Balkan Strategic Studies
September 30, 1992
Fashion And Strategic Priorities Still Dictate Terms For State Recognition
Germany led the European Community in granting diplomatic
recognition to an independent state of Croatia
during the break-up of Yugoslavia recently. But none of the normal criteria,
which have traditionally been applied to recognition of newly-independent states
were, in fact, applied to the recognition of Croatia.
It was difficult, then, for the rest of Europe -- and then the United States,
and so on -- to withhold recognition of Croatia,
and then Bosnia-Herzegovina. As a result, it can now be argued that many other
states, which have an equal or greater claim to true political independence, can
pursue international recognition. Are they likely to receive it? Basically, it
will depend on just who is doing the asking.

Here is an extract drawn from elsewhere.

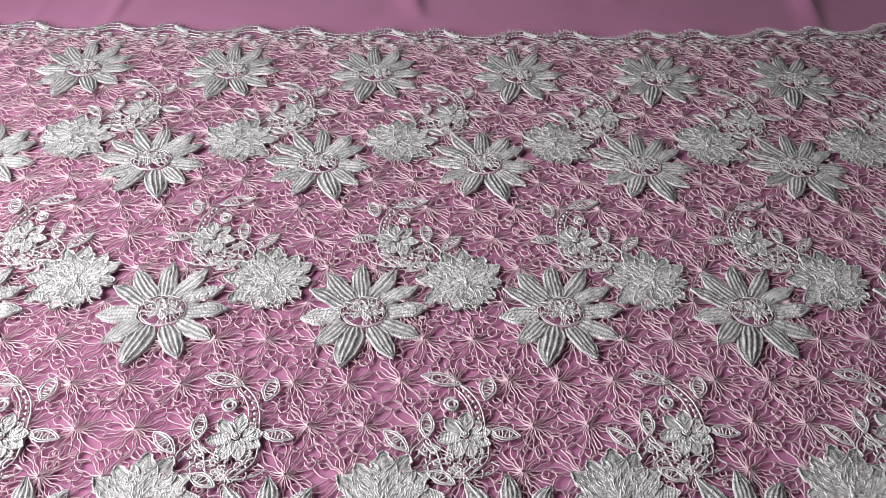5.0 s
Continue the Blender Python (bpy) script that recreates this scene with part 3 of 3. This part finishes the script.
def covered(x, y, r):
    return any((x - a) ** 2 + (y - b) ** 2 < r * r for a, b in DAISIES) or any((x - a) ** 2 + (y - b) ** 2 < r * r for a, b in ROSES)


LINES = []
for ny, off in NROWS:
    LINES.append([(off / 1000 + PX * i + rnd.uniform(-0.0012, 0.0012), ny / 1000 + rnd.uniform(-0.001, 0.001)) for i in range(-17, 18)])

# eyelets: a chain of small rings between one line of bursts and the next, and one between neighbours
EYES = []
for r, line in enumerate(LINES):
    if r + 1 < len(LINES):
        ym = (NROWS[r][0] + NROWS[r + 1][0]) / 2000
        gap = (NROWS[r + 1][0] - NROWS[r][0]) / 1000
        x = LX0 + 0.004
        while x < LX1:
            step = rnd.uniform(0.0075, 0.0115)
            if rnd.random() < 0.95:
                EYES.append((x + step / 2, ym + rnd.uniform(-0.0022, 0.0022), step / 2 * rnd.uniform(0.78, 1.05), gap * rnd.uniform(0.10, 0.165)))
            for sg in (1, -1):
                if rnd.random() < 0.4:
                    EYES.append((x + rnd.uniform(0, step), ym + sg * gap * rnd.uniform(0.20, 0.27), rnd.uniform(0.0024, 0.0040), rnd.uniform(0.0028, 0.0044)))
            x += step
    for (xa, ya), (xb, yb) in zip(line, line[1:]):
        if rnd.random() < 0.8:
            EYES.append(((xa + xb) / 2 + rnd.uniform(-0.0015, 0.0015), (ya + yb) / 2 + rnd.uniform(-0.002, 0.002), rnd.uniform(0.0032, 0.005), rnd.uniform(0.0026, 0.004)))
PTS = 10
loops, burst = [], []
for ex, ey, rx, ry in EYES:
    if not LX0 + 0.003 < ex < LX1 - 0.003 or covered(ex, ey, 0.024):
        continue
    a0, ph, k3 = rnd.uniform(0, 6.28), rnd.uniform(0, 6.28), rnd.choice((3, 4, 5))
    zt = rnd.uniform(-0.0001, 0.0008)
    ring = []
    for t in np.linspace(0, rnd.uniform(5.9, 6.5), PTS + 3):
        q = 1 + 0.13 * math.sin(k3 * t + ph) + 0.07 * rnd.uniform(-1, 1)
        ring.append((ex + rx * q * math.cos(a0 + t), ey + ry * q * math.sin(a0 + t), zt + 0.0003 * math.sin(2 * t + ph)))
    loops.append(ring)
for r, line in enumerate(LINES):
    up_h = (NROWS[r + 1][0] - NROWS[r][0]) / 2000 if r + 1 < len(LINES) else 0.010
    dn_h = (NROWS[r][0] - NROWS[r - 1][0]) / 2000 if r else 0.015
    for cx, cy in line:
        if not LX0 + 0.006 < cx < LX1 - 0.006:
            continue
        n = rnd.randint(10, 12)
        turn = rnd.uniform(0, 6.28)
        ways = [turn + 2 * math.pi * (k + rnd.uniform(-0.22, 0.22)) / n for k in range(n)] + [turn + 2 * math.pi]
        # where neighbouring threads meet: the crown of the arch between them
        crowns = []
        for k in range(n):
            a = (ways[k] + ways[k + 1]) / 2
            ca, sa = math.cos(a), math.sin(a)
            reach = min(1 / max(abs(ca) / (PX / 2), abs(sa) / (up_h if sa > 0 else dn_h)), 0.0195) * rnd.uniform(0.90, 1.16)
            crowns.append((cx + ca * reach, cy + sa * reach, rnd.uniform(-0.0002, 0.0008)))
        for k in range(n):
            a = ways[k]
            ca, sa = math.cos(a), math.sin(a)
            stem_r = min(1 / max(abs(ca) / (PX / 2), abs(sa) / (up_h if sa > 0 else dn_h)), 0.0195) * rnd.uniform(0.52, 0.72)
            for sg, crown in ((1, crowns[k]), (-1, crowns[k - 1])):
                if covered(crown[0], crown[1], 0.021):
                    continue
                off = sg * rnd.uniform(0.0004, 0.0010)
                start = np.array((cx + 0.0009 * ca - sa * off * 0.5, cy + 0.0008 * sa + ca * off * 0.5))
                bend = np.array((cx + ca * stem_r - sa * off * 1.6, cy + sa * stem_r + ca * off * 1.6))
                end = np.array(crown[:2]) + (rnd.uniform(-0.0006, 0.0006), rnd.uniform(-0.0006, 0.0006))
                out = bend + 1.5 * (np.array((cx + ca, cy + sa)) - (cx, cy)) * (0.35 * stem_r)
                ph, fr, amp = rnd.uniform(0, 6.28), rnd.uniform(1.5, 2.6), rnd.uniform(0.0003, 0.0008)
                pts = []
                for j in range(PTS):
                    q = j / (PTS - 1)
                    if q < 0.6:
                        p_ = start + (bend - start) * (q / 0.6)
                    else:
                        t = (q - 0.6) / 0.4
                        p_ = bend * (1 - t) ** 2 + out * 2 * t * (1 - t) + end * t * t
                    w = (amp * math.sin(ph + fr * 6.28 * q) + rnd.uniform(-0.0003, 0.0003)) * min(1.0, 4 * q) * (1 if j < PTS - 1 else 0)
                    z = 0.0021 * math.exp(-q * 5) + crown[2] * min(1, q * 2) + 0.0003 * math.sin(ph + 5 * q)
                    pts.append((p_[0] - sa * w, p_[1] + ca * w, z))
                burst.append(pts)


def bundle(lines, radius):
    """Many three-sided threads of equal length at once."""
    p = np.asarray(lines, float)
    p[:, :, 0] = np.clip(p[:, :, 0], LX0, LX1)
    p[:, :, 1] += 0.16 * np.maximum(0, p[:, :, 0]) ** 2 * np.clip((p[:, :, 1] - 0.95) / 0.08, 0, 1)
    m_, n_ = p.shape[:2]
    t = np.gradient(p, axis=1)
    side = np.stack([-t[..., 1], t[..., 0], np.zeros((m_, n_))], 2)
    side /= np.linalg.norm(side, axis=2)[..., None] + 1e-9
    upv = np.array([0, 0, 1.0])
    v = np.stack([p + radius * 1.1 * upv, p + radius * side - radius * 0.5 * upv, p - radius * side - radius * 0.5 * upv], 2).reshape(-1, 3)
    base = (np.arange(m_)[:, None] * n_ + np.arange(n_ - 1)[None]).ravel() * 3
    f = []
    for k in range(3):
        k2 = (k + 1) % 3
        f.append(np.stack([base + k, base + k2, base + 3 + k2, base + 3 + k], 1))
    return v, np.concatenate(f)


va, fa = bundle(burst, 0.00050)
vb, fb = bundle(loops, 0.00054)
nv_, nf_ = np.concatenate([va, vb]), np.concatenate([fa, fb + len(va)])
me = bpy.data.meshes.new("net")
me.vertices.add(len(nv_))
me.vertices.foreach_set("co", nv_.ravel())
me.loops.add(nf_.size)
me.loops.foreach_set("vertex_index", nf_.ravel().astype(np.int32))
me.polygons.add(len(nf_))
me.polygons.foreach_set("loop_start", np.arange(len(nf_), dtype=np.int32) * 4)
me.polygons.foreach_set("use_smooth", np.ones(len(nf_), dtype=bool))
me.update(calc_edges=True)
me.validate()
me.materials.append(NET)
tagged(child("net", me, lace, "wavy silver pink openwork threads"), kind="stuff")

The break-up of the USSR into independent republics precipitated considerable debate within NATO states before they offered diplomatic recognition initially to the three Baltic states which broke away from the USSR. Things moved rapidly once the West's recognition of the Baltic states had been accepted by the USSR, and that empire itself had begun to dismember further into a loose association of republics which mutually accepted each other's independence. The West could then freely begin to recognize the former Soviet republics without fear of alienating the former Soviet (and later Russian) leaders who had once exercised control over the "new" independent entities.
The question was never raised, however, as to whether these states complied with the nebulous criteria which the West (or the United Nations) apparently established as to what makes a state acceptable and recognizable as an independent legal entity. Indeed, by accepting the USSR as a state, the West had specifically, for some seven decades, indicated that the member "republics" of the Union were not, in fact, recognizable as states.
Marshal Tito, when he led Yugoslavia for several decades after World War II, created administrative boundaries within his country which were never intended to represent legal borders for sub-states within the state of Yugoslavia. Indeed, these administrative lines on maps which Tito drew did not even represent the geographic boundaries of the ethnic groups they which they nominally -- for administration purposes -- represented. The sub-state of Yugoslav Macedonia, for example, did not represent the ethnic Macedonia of history. The borders of Croatia, or Serbia, or Bosnia-Herzegovina, for example, were not meant by Tito to represent the boundaries of a state.
And yet Germany, followed by the European Community and the West generally, recognized these lines on the map as diplomatically acceptable borders. Greece, to its credit, hesitated and opposed the EC's recognition of the Tito lines as representing legitimate, independent states. The US, too, was cautious, as it was about the recognition of much of the former USSR as newly-acceptable, and truly independent states.
But finally, the US and others have, without imposing any true legal, moral or historical criteria, accepted and diplomatically recognized the independence of all the former Soviet republics, and the former Yugoslav administrative areas. This wave of acceptances, or diplomatic recognitions, poses a significant number of problems for the world community. The first and most obvious is the fact that a significant number of other new states (or captive old states) can legitimately demand international recognition as to their true independence. The Tatars of Russia are one of several true nations within the former USSR who are demanding such recognition.
The Skills of India's Punjab are demanding international recognition of their independence, as are Indian-controlled Kashmiris. And virtually any of a hundred Indian states could equally demand such recognition. As could the Scots, the Welsh and the Navajos. And why not? They have historical proof of their former independence and viability as independent states.
What, indeed, are the criteria for acceptance as an independent state? Control of one's own geography? Perhaps this is the strongest claim, but it may include allowance for conquest of that territory at some stage by conflict, which the tenets of the UN prohibit. Even so, the UN has ignored this tenet in the past, and will certainly do so again. Not self-determination, because most states do not meet this "requirement".
What is now more true than ever is that no state exists alone, in isolation or true independence. All are interdependent. All states, moreover, are the result of historical accretion of peoples, either by migration, evolution or conquest. The aborigines of Australia themselves displaced an earlier people.
So if today the independence of Croatia is accepted, or Azerbaijan, then so too must the independence of Transkei, Ciskei and Bophuthatswana, because they are now being threatened by renewed conquest by the African National Congress (ANC) which seeks to take over South Africa.